▶ _Short task_
Print the listing as it stands, omitting all images.

▶ _Listed entries_
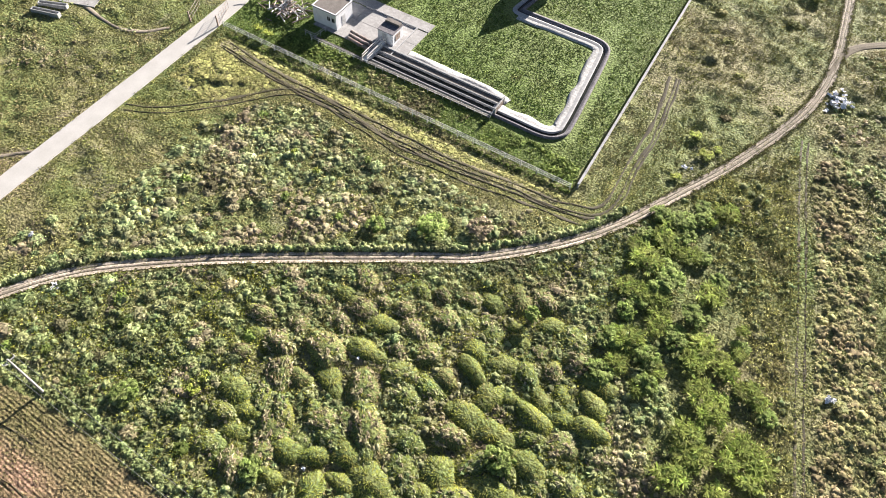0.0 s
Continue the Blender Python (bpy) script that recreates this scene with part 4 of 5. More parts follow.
for x, y in ((96.32, 52.13), (98.92, 50.52), (93.16, 48.21), (92.54, 41.57), (97.71, 39.93), (94.1, 39.31), (91.79, 35.97), (98.71, 42.78), (101.27, 41.74), (94.17, 31.44), (93.54, 27.43), (97.01, 35.66), (99.57, 33.56), (102.19, 30.8), (96.39, 23.8), (97.81, 21.87), (95.19, 45.57)):
    bush("sumac", x, y, 3.0 + 1.4 * bush_rng.rand(), 1.3 + 0.5 * bush_rng.rand(), "yellow-green sumac bush with long drooping leaves", "sumac thicket")
for x, y in ((83.93, 70.23), (87.61, 68.65), (82.41, 65.48), (82.85, 59.7), (85.86, 57.08), (82.92, 52.15), (82.33, 47.82), (85.75, 50.1), (88.87, 54.1), (91.91, 63.41), (92.27, 55.02), (85.69, 74.13), (91.67, 78.79), (81.58, 56.29), (86.24, 63.05), (90.33, 58.91), (80.73, 51.26), (86.55, 46.43), (80.46, 45.74)):
    bush("broadleaf" if bush_rng.rand() < 0.6 else "sumac", x, y, 3.4 + 1.4 * bush_rng.rand(), 1.3 + 0.4 * bush_rng.rand(), "dense green elder bush in the thicket", "round thicket")
THICKET = [(80, 76), (90, 81), (95, 66), (99, 56), (103, 44), (104.5, 26), (99, 20), (94.5, 22), (91, 30), (91.5, 38), (88, 45), (80, 44), (79, 58)]
tx, ty = scattered(78, 106, 18, 82, 2.3, bush_rng)
for x, y in zip(tx, ty):
    if within(THICKET, x, y) and bush_rng.rand() < 0.32:
        kind = "sumac" if y < 58 + 9 * bush_rng.randn() else "broadleaf"
        bush(kind, float(x), float(y), 2.2 + 1.6 * bush_rng.rand(), 0.9 + 0.5 * bush_rng.rand(),
             "yellow-green sumac bush with long drooping leaves" if kind == "sumac" else "dense green elder bush in the thicket", kind + " thicket")
for x, y, w, h in ((51.9, 58.1, 5.2, 1.5), (44.2, 55.2, 3.2, 1.3), (72.4, 30.0, 4.6, 2.0), (70.0, 50.0, 2.6, 2.2), (82.5, 13.8, 4.0, 2.2), (27.0, 19.6, 4.2, 1.4), (46, 17.6, 3.6, 1.2)):
    bush("broadleaf", x, y, w, h, "rounded leafy green bush among the weeds")
for x, y, w, h in ((58.3, 61, 4.2, 1.6), (88.9, 17.4, 3.6, 1.9), (83.5, 12.5, 2.8, 1.6), (93.8, 15.4, 3.0, 1.6), (90.5, 13.5, 3.2, 1.5), (88, 20.5, 2.4, 1.5), (86.5, 10.5, 2.8, 1.4), (101.8, 8.9, 2.0, 1.0)):
    bush("dead", x, y, w, h, "withered pinkish brown brush")
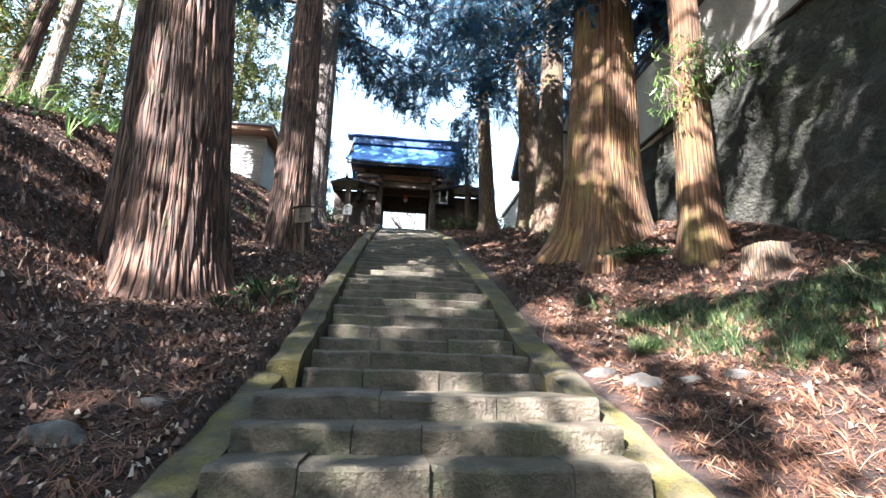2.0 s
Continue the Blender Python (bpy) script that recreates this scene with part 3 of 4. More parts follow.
for k in range(9):
    gp("lintel_slat", box((CX - 1.45 + k * 0.35, 26.33, 11.04), (CX - 1.37 + k * 0.35, 26.39, 11.30), 0.006), M_WOOD_DARK)
for s in (-1, 1):
    for z0, z1, reach, y0 in ((10.72, 11.12, 2.02, 24.05), (11.12, 11.48, 2.22, 23.95), (11.48, 11.80, 2.42, 23.85)):
        a, b = sorted((CX + s * 1.58, CX + s * reach))
        gp("corbel", box((a, y0, z0), (b, 24.5, z1 - 0.03), 0.03), M_WOOD_OLD)
        gp("corbel_rail", box((a - 0.03, y0 - 0.04, z1 - 0.06), (b + 0.03, 24.5, z1 - 0.005), 0.012), M_WOOD_RED)
    a, b = sorted((CX + s * 2.42, CX + s * 2.62))
    gp("flank_board", box((a, 24.3, 10.75), (b, 26.2, 12.5), 0.02), M_WOOD_DARK)
    a, b = sorted((CX + s * 1.55, CX + s * 2.55))
    gp("bracket_mass", box((a, 24.0, 11.66), (b, 24.5, 12.28), 0.06), M_WOOD_DARK)
    gp("arm_end", box((min(a, b) - 0.05, 23.75, 11.86), (max(a, b) + 0.05, 24.05, 12.06), 0.05), M_WOOD_OLD)
    gp("arm_end", box((CX + s * 1.42 - 0.12, 23.7, 11.6), (CX + s * 1.42 + 0.12, 24.1, 11.85), 0.05), M_WOOD_OLD)
    gp("gable_board", box((CX + s * 3.0 - 0.04, 24.2, 12.75), (CX + s * 3.0 + 0.04, 26.2, 13.7), 0.02), M_WOOD_DARK)
    gp("bargeboard", beam((CX + s * 3.12, 23.45, 12.60), (CX + s * 3.08, 25.1, 14.40), 0.07, 0.2), M_WOOD_OLD)
    gp("bargeboard", beam((CX + s * 3.12, 27.3, 12.60), (CX + s * 3.08, 25.1, 14.40), 0.07, 0.2), M_WOOD_OLD)
    gp("ridge_horn", beam((CX + s * 3.1, 25.1, 14.80), (CX + s * 3.42, 25.1, 14.95), 0.7, 0.1), M_RIDGE)
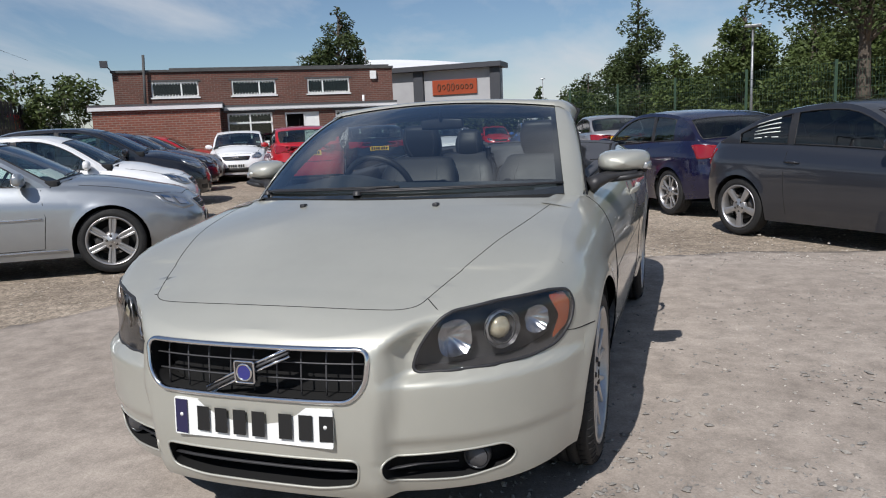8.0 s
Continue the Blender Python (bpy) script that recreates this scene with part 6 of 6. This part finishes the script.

▶ _Exercise response_
0.0 s
Continue the Blender Python (bpy) script that recreates this scene with part 4 of 5. More parts follow.
for x, y in ((96.32, 52.13), (98.92, 50.52), (93.16, 48.21), (92.54, 41.57), (97.71, 39.93), (94.1, 39.31), (91.79, 35.97), (98.71, 42.78), (101.27, 41.74), (94.17, 31.44), (93.54, 27.43), (97.01, 35.66), (99.57, 33.56), (102.19, 30.8), (96.39, 23.8), (97.81, 21.87), (95.19, 45.57)):
    bush("sumac", x, y, 3.0 + 1.4 * bush_rng.rand(), 1.3 + 0.5 * bush_rng.rand(), "yellow-green sumac bush with long drooping leaves", "sumac thicket")
for x, y in ((83.93, 70.23), (87.61, 68.65), (82.41, 65.48), (82.85, 59.7), (85.86, 57.08), (82.92, 52.15), (82.33, 47.82), (85.75, 50.1), (88.87, 54.1), (91.91, 63.41), (92.27, 55.02), (85.69, 74.13), (91.67, 78.79), (81.58, 56.29), (86.24, 63.05), (90.33, 58.91), (80.73, 51.26), (86.55, 46.43), (80.46, 45.74)):
    bush("broadleaf" if bush_rng.rand() < 0.6 else "sumac", x, y, 3.4 + 1.4 * bush_rng.rand(), 1.3 + 0.4 * bush_rng.rand(), "dense green elder bush in the thicket", "round thicket")
THICKET = [(80, 76), (90, 81), (95, 66), (99, 56), (103, 44), (104.5, 26), (99, 20), (94.5, 22), (91, 30), (91.5, 38), (88, 45), (80, 44), (79, 58)]
tx, ty = scattered(78, 106, 18, 82, 2.3, bush_rng)
for x, y in zip(tx, ty):
    if within(THICKET, x, y) and bush_rng.rand() < 0.32:
        kind = "sumac" if y < 58 + 9 * bush_rng.randn() else "broadleaf"
        bush(kind, float(x), float(y), 2.2 + 1.6 * bush_rng.rand(), 0.9 + 0.5 * bush_rng.rand(),
             "yellow-green sumac bush with long drooping leaves" if kind == "sumac" else "dense green elder bush in the thicket", kind + " thicket")
for x, y, w, h in ((51.9, 58.1, 5.2, 1.5), (44.2, 55.2, 3.2, 1.3), (72.4, 30.0, 4.6, 2.0), (70.0, 50.0, 2.6, 2.2), (82.5, 13.8, 4.0, 2.2), (27.0, 19.6, 4.2, 1.4), (46, 17.6, 3.6, 1.2)):
    bush("broadleaf", x, y, w, h, "rounded leafy green bush among the weeds")
for x, y, w, h in ((58.3, 61, 4.2, 1.6), (88.9, 17.4, 3.6, 1.9), (83.5, 12.5, 2.8, 1.6), (93.8, 15.4, 3.0, 1.6), (90.5, 13.5, 3.2, 1.5), (88, 20.5, 2.4, 1.5), (86.5, 10.5, 2.8, 1.4), (101.8, 8.9, 2.0, 1.0)):
    bush("dead", x, y, w, h, "withered pinkish brown brush")
2.0 s
Continue the Blender Python (bpy) script that recreates this scene with part 3 of 4. More parts follow.
for k in range(9):
    gp("lintel_slat", box((CX - 1.45 + k * 0.35, 26.33, 11.04), (CX - 1.37 + k * 0.35, 26.39, 11.30), 0.006), M_WOOD_DARK)
for s in (-1, 1):
    for z0, z1, reach, y0 in ((10.72, 11.12, 2.02, 24.05), (11.12, 11.48, 2.22, 23.95), (11.48, 11.80, 2.42, 23.85)):
        a, b = sorted((CX + s * 1.58, CX + s * reach))
        gp("corbel", box((a, y0, z0), (b, 24.5, z1 - 0.03), 0.03), M_WOOD_OLD)
        gp("corbel_rail", box((a - 0.03, y0 - 0.04, z1 - 0.06), (b + 0.03, 24.5, z1 - 0.005), 0.012), M_WOOD_RED)
    a, b = sorted((CX + s * 2.42, CX + s * 2.62))
    gp("flank_board", box((a, 24.3, 10.75), (b, 26.2, 12.5), 0.02), M_WOOD_DARK)
    a, b = sorted((CX + s * 1.55, CX + s * 2.55))
    gp("bracket_mass", box((a, 24.0, 11.66), (b, 24.5, 12.28), 0.06), M_WOOD_DARK)
    gp("arm_end", box((min(a, b) - 0.05, 23.75, 11.86), (max(a, b) + 0.05, 24.05, 12.06), 0.05), M_WOOD_OLD)
    gp("arm_end", box((CX + s * 1.42 - 0.12, 23.7, 11.6), (CX + s * 1.42 + 0.12, 24.1, 11.85), 0.05), M_WOOD_OLD)
    gp("gable_board", box((CX + s * 3.0 - 0.04, 24.2, 12.75), (CX + s * 3.0 + 0.04, 26.2, 13.7), 0.02), M_WOOD_DARK)
    gp("bargeboard", beam((CX + s * 3.12, 23.45, 12.60), (CX + s * 3.08, 25.1, 14.40), 0.07, 0.2), M_WOOD_OLD)
    gp("bargeboard", beam((CX + s * 3.12, 27.3, 12.60), (CX + s * 3.08, 25.1, 14.40), 0.07, 0.2), M_WOOD_OLD)
    gp("ridge_horn", beam((CX + s * 3.1, 25.1, 14.80), (CX + s * 3.42, 25.1, 14.95), 0.7, 0.1), M_RIDGE)
8.0 s
Continue the Blender Python (bpy) script that recreates this scene with part 6 of 6. This part finishes the script.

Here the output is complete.